Is there any special method to your writing?
Eviction Notice began as a screenplay, and I had completed a finished first draft before I tried to write it as a book. Because of that I had a strong base of dialog and action, and then I just wrote and rewrote.

I'm slow and I have poor punctuation. I put everything in lists, and I don't trust commas. My first draft of Eviction Notice has 275 semicolons that I had to remove during edits.

Fortunately, (IMHO) Eviction Notice is a great story, and I had a great editor. (Anne Dubuisson.)
               
How many hours a day do you spend reading /writing?
I never have time to read other novels. I go through about one or two a year. It didn't used to be that way. But now I'm married, a dad, and run my own business, so gone are the days of spending a whole weekend wrapped up in a book.

I do drive a lot, and so I do audio books, which are excellent, but not the same as reading.

Also, almost all the reading I do these days is on science and technology. On that, I read mostly journal articles on the web, and usually about 30 minutes to an hour a day.

I write any chance I can get that I'm not exhausted at the end of the day. But that works out to a few hours a week.

What books have most influenced your life?
Influenced my life? The list is small: the Tao Te Ching, The Essene Gospel of Peace, the autobiography of Mohandas Gandhi, and Mark Twain's Letters From The Earth.

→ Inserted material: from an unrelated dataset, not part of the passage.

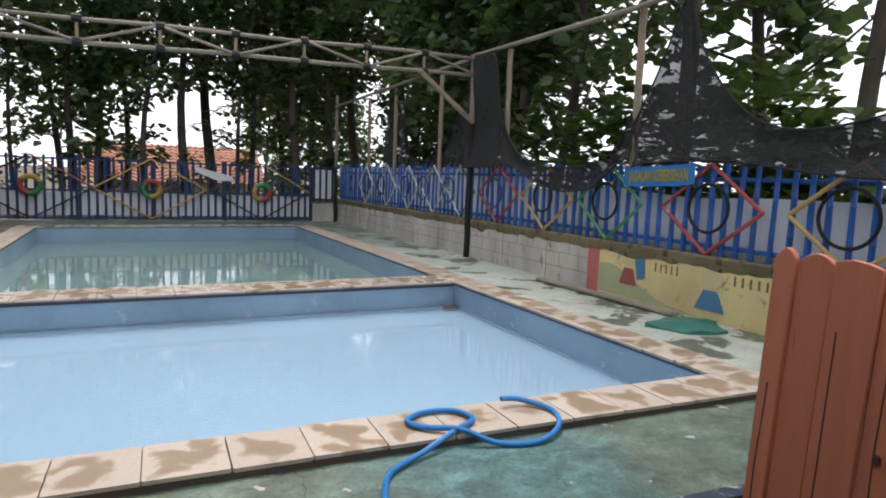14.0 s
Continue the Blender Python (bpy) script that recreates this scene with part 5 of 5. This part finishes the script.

I'm not very well read as far as classic western literature goes. I have three main reading modes: philosophy, science, and escapism. Eviction Notice is a little bit of each, but mostly it's escapism.

If you could be the author of any novel, which would it be and why?
The Harry Potter series, without a doubt. It's brilliant, fun, moving, and an incredible accomplishment that any author would be thrilled to have completed. And it's loved by tens of millions of readers, and massively profitable. J.K. Rowling has done a wildly valuable service to the world by writing a book (the Sorcerers Stone) that young people simply devoured, and then made each successive book thicker and better. A whole generation grew up learning that reading can be awesome. Harry Potter changed reading across the world.

What are your current projects?
I'm writing the second book in the Eviction Notice series. That's taking up most of my writing time.